In den vergangenen Wochen wurde die Stimmung zusätzlich durch mehrere kleine Polizeieinsätze aufgeheizt. Am 11. August sperrte die Polizei die Rigaer Straße zwischen der Proskauer und der Gabelsberger Straße ab. Über ein benachbartes Haus gelangten die Beamten auf das Dach und entfernten Baumaterialien, die für die Reparatur des desolaten Schornsteines in der 84 gebraucht wird. Grund für dieses Vorgehen war, dass bei dem Polizeieinsatz am 3. August vom Dach aus mit Steinen auf Polizeibeamte geworfen wurde.

Einen Tag nach der Aktion rückte die Polizei und die BSR im Auftrag des Tiefbauamtes an und nahm zwei Fahrradständer und zwei Blumenkübel mit, die seit Jahren vor den Häusern standen. Die Bewohner fühlen sich übergangen und belästigt.

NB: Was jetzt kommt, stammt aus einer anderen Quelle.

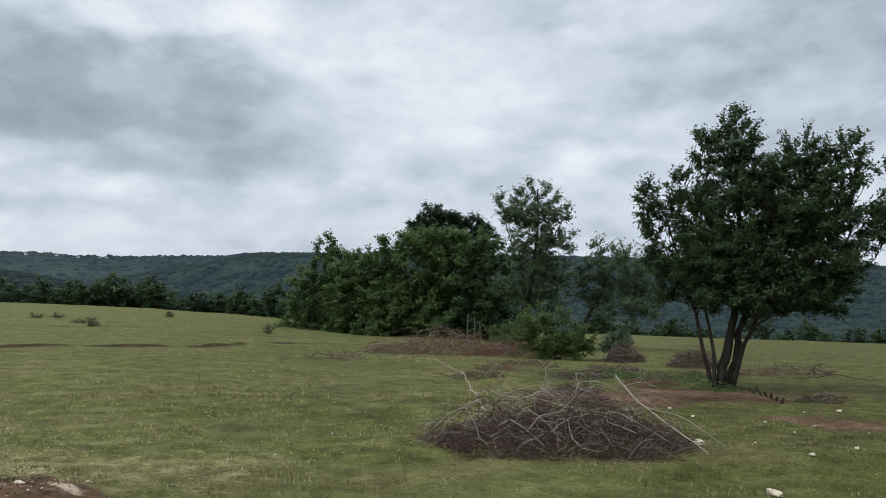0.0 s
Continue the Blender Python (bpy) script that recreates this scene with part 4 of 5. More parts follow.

Ebenfalls betroffen von dem Problem mit Lärmempfindlichen Mietern ist die benachbarte Cocktailbar EX, „obwohl es in letzter Zeit nicht mehr so schlimm ist“, so der Besitzer. Nach Angaben seiner Angestellten kontrolliere die Polizei aber sehr penibel, ob um 22 Uhr wirklich die Tische vom Gehsteig hereingeholt sind. Ein Teil der Gäste in der Cocktailbar wurde bei dem Polizeieinsatz am 3. August beteiligt. Als sich mehrere Leute vor der Polizei in die Cocktailbar flüchtete, stürmten Beamte hinein, warfen Stühle um und zerrten teilweise die Leute brutal von ihren Stühlen herunter. Mehrere Gäste erstatteten Anzeige gegen den Einsatzleiter.

Heute um 20 Uhr findet unter dem Motto „Ruhe ist störend“eine Demonstration statt, die am Bersarinplatz in Friedrichshain startet.